┌──
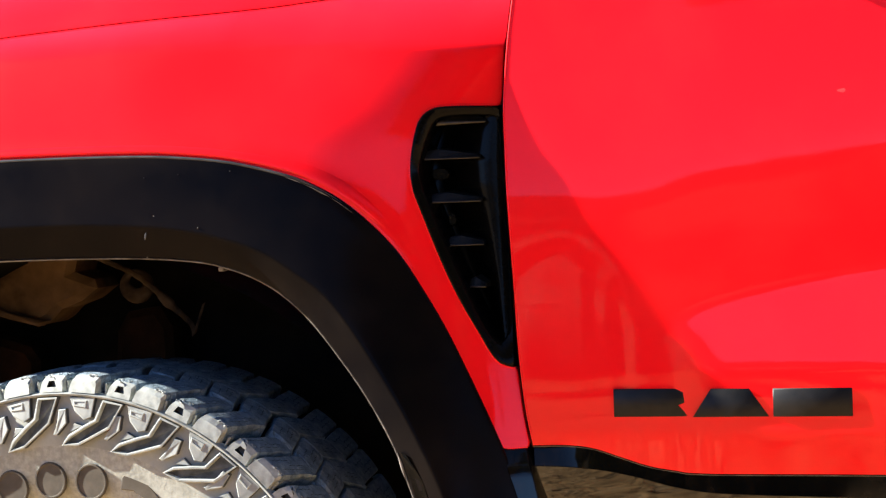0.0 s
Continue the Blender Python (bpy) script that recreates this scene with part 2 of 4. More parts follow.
def sheet(name, loops, f, step, mat, parent, label="", hem=0.014, lip=0.002):
    """A pressed panel y = f(x, z) inside the first closed loop and outside the others, with its edges turned in."""
    from mathutils.geometry import delaunay_2d_cdt
    loops = [even(list(l) + [l[0]], max(12, int(sum(math.dist(a, b) for a, b in zip(l, list(l[1:]) + [l[0]])) / (step * 0.75))))[:-1] for l in loops]
    lo, hi = loops[0].min(0), loops[0].max(0)
    gx, gz = np.meshgrid(np.arange(lo[0], hi[0], step), np.arange(lo[1], hi[1], step))
    gx = (gx + (np.arange(gx.shape[0]) % 2)[:, None] * step * 0.5).ravel()
    gz = gz.ravel()
    ok = inside(gx, gz, loops[0])
    for l in loops[1:]:
        ok &= ~inside(gx, gz, l)
    for l in loops:
        ok &= away(gx, gz, l, True) > step * 0.55
    pts = [Vector(p) for l in loops for p in l] + [Vector(p) for p in zip(gx[ok], gz[ok])]
    edges, at = [], 0
    for l in loops:
        edges += [(at + i, at + (i + 1) % len(l)) for i in range(len(l))]
        at += len(l)
    vs, _, fs, *_ = delaunay_2d_cdt(pts, edges, [], 0, 1e-6)
    v = np.array([tuple(p) for p in vs])
    tri = np.array([tuple(t) for t in fs])
    mid = v[tri].mean(1)
    keep = inside(mid[:, 0], mid[:, 1], loops[0])
    for l in loops[1:]:
        keep &= ~inside(mid[:, 0], mid[:, 1], l)
    tri = tri[keep]
    a, b, c = v[tri[:, 0]], v[tri[:, 1]], v[tri[:, 2]]
    turn = (b[:, 0] - a[:, 0]) * (c[:, 1] - a[:, 1]) - (b[:, 1] - a[:, 1]) * (c[:, 0] - a[:, 0])
    tri[turn < 0] = tri[turn < 0][:, ::-1]
    y = f(v[:, 0], v[:, 1])
    verts = [np.stack([v[:, 0], y, v[:, 1]], 1)]
    normals = [slope_normals(f, v[:, 0], v[:, 1])]
    faces = [tuple(map(int, t)) for t in tri]
    base = len(v)
    for l in loops:
        n = len(l)
        d = np.roll(l, -1, 0) - np.roll(l, 1, 0)
        out = np.stack([d[:, 1], -d[:, 0]], 1)
        out /= np.linalg.norm(out, axis=1)[:, None] + 1e-12
        probe = l + out * step * 0.3
        is_in = inside(probe[:, 0], probe[:, 1], loops[0])
        for h in loops[1:]:
            is_in &= ~inside(probe[:, 0], probe[:, 1], h)
        if is_in.mean() > 0.5:
            out = -out
        y0, n0 = f(l[:, 0], l[:, 1]), slope_normals(f, l[:, 0], l[:, 1])
        side = np.stack([out[:, 0], np.zeros(n), out[:, 1]], 1)
        rows = [(0.0, 0.0, n0), (0.65 * lip, 0.3 * lip, n0 * 0.7 + side * 0.7), (lip, lip, side), (lip, hem, side)]
        for o, dy, nn in rows:
            verts.append(np.stack([l[:, 0] + out[:, 0] * o, y0 + dy, l[:, 1] + out[:, 1] * o], 1))
            normals.append(nn / np.linalg.norm(nn, axis=1)[:, None])
        for r in range(3):
            for i in range(n):
                j = (i + 1) % n
                faces.append((base + r * n + i, base + r * n + j, base + (r + 1) * n + j, base + (r + 1) * n + i))
        base += 4 * n
    return mesh_object(name, np.concatenate(verts), faces, mat, parent, label, True, np.concatenate(normals))


def loft(name, rows, mat, parent, label="", closed=False, smooth=True, sharp=40):
    """A skin over rows of equally many points."""
    n = len(rows[0])
    verts = [p for r in rows for p in r]
    faces = []
    for a in range(len(rows) - 1):
        for i in range(n if closed else n - 1):
            j = (i + 1) % n
            faces.append((a * n + i, a * n + j, (a + 1) * n + j, (a + 1) * n + i))
    ob = mesh_object(name, verts, faces, mat, parent, label, smooth)
    if smooth and sharp:
        ob.data.set_sharp_from_angle(angle=radians(sharp))
    return ob


def block(lo, hi, bevel=0.0, segments=2):
    bm = bmesh.new()
    bmesh.ops.create_cube(bm, size=1)
    for v in bm.verts:
        v.co = Vector([l + (c + 0.5) * (h - l) for c, l, h in zip(v.co, lo, hi)])
    if bevel:
        bmesh.ops.bevel(bm, geom=bm.edges[:], offset=bevel, segments=segments, affect="EDGES", profile=0.5)
    return bm


def prism(outline, y0, y1, bevel=0.0):
    """An outline in x and z, from the depth y0 (front) to y1 (back), with its front edge chamfered."""
    bm = bmesh.new()
    vs = [bm.verts.new((x, y0, z)) for x, z in outline]
    face = bm.faces.new(vs)
    back = bmesh.ops.extrude_face_region(bm, geom=[face])
    moved = [g for g in back["geom"] if isinstance(g, bmesh.types.BMVert)]
    for v in moved:
        v.co.y = y1
    if bevel:
        rim = [e for e in bm.edges if all(abs(v.co.y - y0) < 1e-6 for v in e.verts)]
        bmesh.ops.bevel(bm, geom=rim, offset=bevel, segments=1, affect="EDGES")
    return bm


# ---------------------------------------------------------------- shape of the truck's side
# outward is -y; the front of the truck lies towards -x
WX, WZ = -0.559, 0.430
GAP = spline([(0.104, 1.43), (0.098, 1.37), (0.092, 1.319), (0.088, 1.272), (0.085, 1.219), (0.086, 1.165), (0.088, 1.096), (0.0915, 1.02),
              (0.095, 0.921), (0.098, 0.868), (0.103, 0.814), (0.109, 0.775), (0.1135, 0.751), (0.1265, 0.69), (0.1435, 0.60)], 0.01)
ARCH_OUT = [(-0.5526, 1.1737), (-0.4511, 1.1728), (-0.3705, 1.1698), (-0.288, 1.1608), (-0.2234, 1.1459), (-0.1757, 1.13), (-0.129, 1.1042), (-0.0902, 1.0714), (-0.0525, 1.0286), (-0.0237, 0.9819), (0.0061, 0.9272), (0.0342, 0.8656), (0.0623, 0.799), (0.0894, 0.7285), (0.1073, 0.6678), (0.1232, 0.6032)]
ARCH_RIDGE = [(-0.5503, 1.0785), (-0.445, 1.0755), (-0.345, 1.066), (-0.248, 1.040), (-0.191, 1.006), (-0.150, 0.976), (-0.117, 0.935), (-0.081, 0.879), (-0.045, 0.816), (-0.0105, 0.745), (0.010, 0.695), (0.045, 0.6043)]
ARCH_LIP = [(-0.5481, 1.033), (-0.4174, 1.031), (-0.3342, 1.0241), (-0.2936, 1.0152), (-0.253, 1.0003), (-0.2134, 0.9765), (-0.1748, 0.9409), (-0.1371, 0.8924), (-0.0995, 0.8369), (-0.0629, 0.7676), (-0.0381, 0.6973), (-0.0084, 0.6052)]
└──
GIVEN TASK — Set every line down exactly as written, leaving each picture out.

THE RESULT —
0.0 s
Continue the Blender Python (bpy) script that recreates this scene with part 2 of 4. More parts follow.
def sheet(name, loops, f, step, mat, parent, label="", hem=0.014, lip=0.002):
    """A pressed panel y = f(x, z) inside the first closed loop and outside the others, with its edges turned in."""
    from mathutils.geometry import delaunay_2d_cdt
    loops = [even(list(l) + [l[0]], max(12, int(sum(math.dist(a, b) for a, b in zip(l, list(l[1:]) + [l[0]])) / (step * 0.75))))[:-1] for l in loops]
    lo, hi = loops[0].min(0), loops[0].max(0)
    gx, gz = np.meshgrid(np.arange(lo[0], hi[0], step), np.arange(lo[1], hi[1], step))
    gx = (gx + (np.arange(gx.shape[0]) % 2)[:, None] * step * 0.5).ravel()
    gz = gz.ravel()
    ok = inside(gx, gz, loops[0])
    for l in loops[1:]:
        ok &= ~inside(gx, gz, l)
    for l in loops:
        ok &= away(gx, gz, l, True) > step * 0.55
    pts = [Vector(p) for l in loops for p in l] + [Vector(p) for p in zip(gx[ok], gz[ok])]
    edges, at = [], 0
    for l in loops:
        edges += [(at + i, at + (i + 1) % len(l)) for i in range(len(l))]
        at += len(l)
    vs, _, fs, *_ = delaunay_2d_cdt(pts, edges, [], 0, 1e-6)
    v = np.array([tuple(p) for p in vs])
    tri = np.array([tuple(t) for t in fs])
    mid = v[tri].mean(1)
    keep = inside(mid[:, 0], mid[:, 1], loops[0])
    for l in loops[1:]:
        keep &= ~inside(mid[:, 0], mid[:, 1], l)
    tri = tri[keep]
    a, b, c = v[tri[:, 0]], v[tri[:, 1]], v[tri[:, 2]]
    turn = (b[:, 0] - a[:, 0]) * (c[:, 1] - a[:, 1]) - (b[:, 1] - a[:, 1]) * (c[:, 0] - a[:, 0])
    tri[turn < 0] = tri[turn < 0][:, ::-1]
    y = f(v[:, 0], v[:, 1])
    verts = [np.stack([v[:, 0], y, v[:, 1]], 1)]
    normals = [slope_normals(f, v[:, 0], v[:, 1])]
    faces = [tuple(map(int, t)) for t in tri]
    base = len(v)
    for l in loops:
        n = len(l)
        d = np.roll(l, -1, 0) - np.roll(l, 1, 0)
        out = np.stack([d[:, 1], -d[:, 0]], 1)
        out /= np.linalg.norm(out, axis=1)[:, None] + 1e-12
        probe = l + out * step * 0.3
        is_in = inside(probe[:, 0], probe[:, 1], loops[0])
        for h in loops[1:]:
            is_in &= ~inside(probe[:, 0], probe[:, 1], h)
        if is_in.mean() > 0.5:
            out = -out
        y0, n0 = f(l[:, 0], l[:, 1]), slope_normals(f, l[:, 0], l[:, 1])
        side = np.stack([out[:, 0], np.zeros(n), out[:, 1]], 1)
        rows = [(0.0, 0.0, n0), (0.65 * lip, 0.3 * lip, n0 * 0.7 + side * 0.7), (lip, lip, side), (lip, hem, side)]
        for o, dy, nn in rows:
            verts.append(np.stack([l[:, 0] + out[:, 0] * o, y0 + dy, l[:, 1] + out[:, 1] * o], 1))
            normals.append(nn / np.linalg.norm(nn, axis=1)[:, None])
        for r in range(3):
            for i in range(n):
                j = (i + 1) % n
                faces.append((base + r * n + i, base + r * n + j, base + (r + 1) * n + j, base + (r + 1) * n + i))
        base += 4 * n
    return mesh_object(name, np.concatenate(verts), faces, mat, parent, label, True, np.concatenate(normals))


def loft(name, rows, mat, parent, label="", closed=False, smooth=True, sharp=40):
    """A skin over rows of equally many points."""
    n = len(rows[0])
    verts = [p for r in rows for p in r]
    faces = []
    for a in range(len(rows) - 1):
        for i in range(n if closed else n - 1):
            j = (i + 1) % n
            faces.append((a * n + i, a * n + j, (a + 1) * n + j, (a + 1) * n + i))
    ob = mesh_object(name, verts, faces, mat, parent, label, smooth)
    if smooth and sharp:
        ob.data.set_sharp_from_angle(angle=radians(sharp))
    return ob


def block(lo, hi, bevel=0.0, segments=2):
    bm = bmesh.new()
    bmesh.ops.create_cube(bm, size=1)
    for v in bm.verts:
        v.co = Vector([l + (c + 0.5) * (h - l) for c, l, h in zip(v.co, lo, hi)])
    if bevel:
        bmesh.ops.bevel(bm, geom=bm.edges[:], offset=bevel, segments=segments, affect="EDGES", profile=0.5)
    return bm


def prism(outline, y0, y1, bevel=0.0):
    """An outline in x and z, from the depth y0 (front) to y1 (back), with its front edge chamfered."""
    bm = bmesh.new()
    vs = [bm.verts.new((x, y0, z)) for x, z in outline]
    face = bm.faces.new(vs)
    back = bmesh.ops.extrude_face_region(bm, geom=[face])
    moved = [g for g in back["geom"] if isinstance(g, bmesh.types.BMVert)]
    for v in moved:
        v.co.y = y1
    if bevel:
        rim = [e for e in bm.edges if all(abs(v.co.y - y0) < 1e-6 for v in e.verts)]
        bmesh.ops.bevel(bm, geom=rim, offset=bevel, segments=1, affect="EDGES")
    return bm


# ---------------------------------------------------------------- shape of the truck's side
# outward is -y; the front of the truck lies towards -x
WX, WZ = -0.559, 0.430
GAP = spline([(0.104, 1.43), (0.098, 1.37), (0.092, 1.319), (0.088, 1.272), (0.085, 1.219), (0.086, 1.165), (0.088, 1.096), (0.0915, 1.02),
              (0.095, 0.921), (0.098, 0.868), (0.103, 0.814), (0.109, 0.775), (0.1135, 0.751), (0.1265, 0.69), (0.1435, 0.60)], 0.01)
ARCH_OUT = [(-0.5526, 1.1737), (-0.4511, 1.1728), (-0.3705, 1.1698), (-0.288, 1.1608), (-0.2234, 1.1459), (-0.1757, 1.13), (-0.129, 1.1042), (-0.0902, 1.0714), (-0.0525, 1.0286), (-0.0237, 0.9819), (0.0061, 0.9272), (0.0342, 0.8656), (0.0623, 0.799), (0.0894, 0.7285), (0.1073, 0.6678), (0.1232, 0.6032)]
ARCH_RIDGE = [(-0.5503, 1.0785), (-0.445, 1.0755), (-0.345, 1.066), (-0.248, 1.040), (-0.191, 1.006), (-0.150, 0.976), (-0.117, 0.935), (-0.081, 0.879), (-0.045, 0.816), (-0.0105, 0.745), (0.010, 0.695), (0.045, 0.6043)]
ARCH_LIP = [(-0.5481, 1.033), (-0.4174, 1.031), (-0.3342, 1.0241), (-0.2936, 1.0152), (-0.253, 1.0003), (-0.2134, 0.9765), (-0.1748, 0.9409), (-0.1371, 0.8924), (-0.0995, 0.8369), (-0.0629, 0.7676), (-0.0381, 0.6973), (-0.0084, 0.6052)]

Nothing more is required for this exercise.